Texto Curatorial
Eso es lo que los animales en “El libro de la selva” de Rudyard Kipling (1894) admiraban en el hombre y le pedían al joven Mowgli: la flor roja; el control del fuego. El fuego es admiración de todas las bestias, admiración primitiva, anterior al razonamiento, inclusive a los sentimientos. Los cavernícolas ya sabían hacer fuego.
Andrea Ybarra abre este cadáver exquisito con una suerte de tríptico ecográfico que evoca un inminente nacimiento, el entorno acuático que se gesta al interior de una mujer. Paula Kass toma esa “pequeña llama” y la muestra como captura visual de una llama más pequeña aún, un pabilo que no se sabe si comienza a arder en el momento que la toma inicia o se trata de una percepción nuestra. Ese pequeño pabilo es extrapolado por Laila Torres Mendieta a la magnitud inasible del Planeta Tierra (u otro que lo parece), cuerpo celeste que amalgama fuego interno invisible eternamente presente. Ese arder lo encontramos en las miradas de los retratos Malena Chueco: una imagen consumida por el fuego que irradia.

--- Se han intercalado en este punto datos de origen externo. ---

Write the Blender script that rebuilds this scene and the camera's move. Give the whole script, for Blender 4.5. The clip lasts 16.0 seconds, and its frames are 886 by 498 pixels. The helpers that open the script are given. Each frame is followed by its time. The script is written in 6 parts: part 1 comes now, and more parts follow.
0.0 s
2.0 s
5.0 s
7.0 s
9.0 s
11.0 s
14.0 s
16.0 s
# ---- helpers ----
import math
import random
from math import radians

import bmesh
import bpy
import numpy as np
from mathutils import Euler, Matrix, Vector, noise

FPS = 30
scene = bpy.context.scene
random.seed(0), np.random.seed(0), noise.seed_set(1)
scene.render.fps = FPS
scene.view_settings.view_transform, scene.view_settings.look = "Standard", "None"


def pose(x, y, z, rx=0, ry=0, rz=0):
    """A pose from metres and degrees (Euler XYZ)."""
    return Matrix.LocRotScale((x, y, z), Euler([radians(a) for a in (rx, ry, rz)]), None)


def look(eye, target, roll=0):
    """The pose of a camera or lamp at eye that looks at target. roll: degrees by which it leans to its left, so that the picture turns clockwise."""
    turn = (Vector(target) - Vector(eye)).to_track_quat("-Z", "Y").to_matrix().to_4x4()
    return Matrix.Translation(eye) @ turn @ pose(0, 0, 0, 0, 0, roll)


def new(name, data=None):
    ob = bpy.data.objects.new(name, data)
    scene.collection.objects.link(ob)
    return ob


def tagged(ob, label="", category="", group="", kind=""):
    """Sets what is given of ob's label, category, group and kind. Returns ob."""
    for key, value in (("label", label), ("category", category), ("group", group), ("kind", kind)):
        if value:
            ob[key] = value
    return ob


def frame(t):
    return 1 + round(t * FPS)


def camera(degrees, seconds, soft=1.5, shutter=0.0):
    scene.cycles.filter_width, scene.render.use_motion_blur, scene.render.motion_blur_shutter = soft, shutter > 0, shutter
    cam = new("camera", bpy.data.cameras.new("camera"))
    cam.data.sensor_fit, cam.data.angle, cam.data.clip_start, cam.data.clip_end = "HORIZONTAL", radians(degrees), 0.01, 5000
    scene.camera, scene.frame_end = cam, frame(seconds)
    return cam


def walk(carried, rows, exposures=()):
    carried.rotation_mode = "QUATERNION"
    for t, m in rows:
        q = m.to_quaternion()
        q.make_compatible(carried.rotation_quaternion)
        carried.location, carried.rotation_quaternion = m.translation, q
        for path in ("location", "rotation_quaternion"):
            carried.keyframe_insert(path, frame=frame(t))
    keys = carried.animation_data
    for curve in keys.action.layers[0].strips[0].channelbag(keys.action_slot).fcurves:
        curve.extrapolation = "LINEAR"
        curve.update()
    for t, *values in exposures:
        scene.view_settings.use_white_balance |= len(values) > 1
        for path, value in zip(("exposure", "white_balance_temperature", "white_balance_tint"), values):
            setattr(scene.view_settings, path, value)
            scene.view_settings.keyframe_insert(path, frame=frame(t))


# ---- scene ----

Tony Martínez, con música crepitante que gradualmente se intensifica, nos saca de ese interior que se incendia hacia un ritual al exterior, proceso que comienza con un textil que se vuelve piel, superficie que juega con lo traslúcido y lo reflejante, con lo inflamable, como el fuego hace cuando hipnotizados contemplamos a través de él. Sol López Riestra continúa este ritual, y lo faceta, lo vuelve de un azul que lo enfría, ¿quizá sean esos personajes misteriosos que rodean la fogata quienes intentan, a través de la razón, interpretar una fuerza incontrolable?
En un fragmento del libro Mitos, Elisa Ramírez Castañeda cuenta que el fuego existía, pero tenía dueño. Lo guardaba celosamente un viejo, una vieja, los diablos; aunque casi nunca se aclara cómo lo obtuvieron ellos.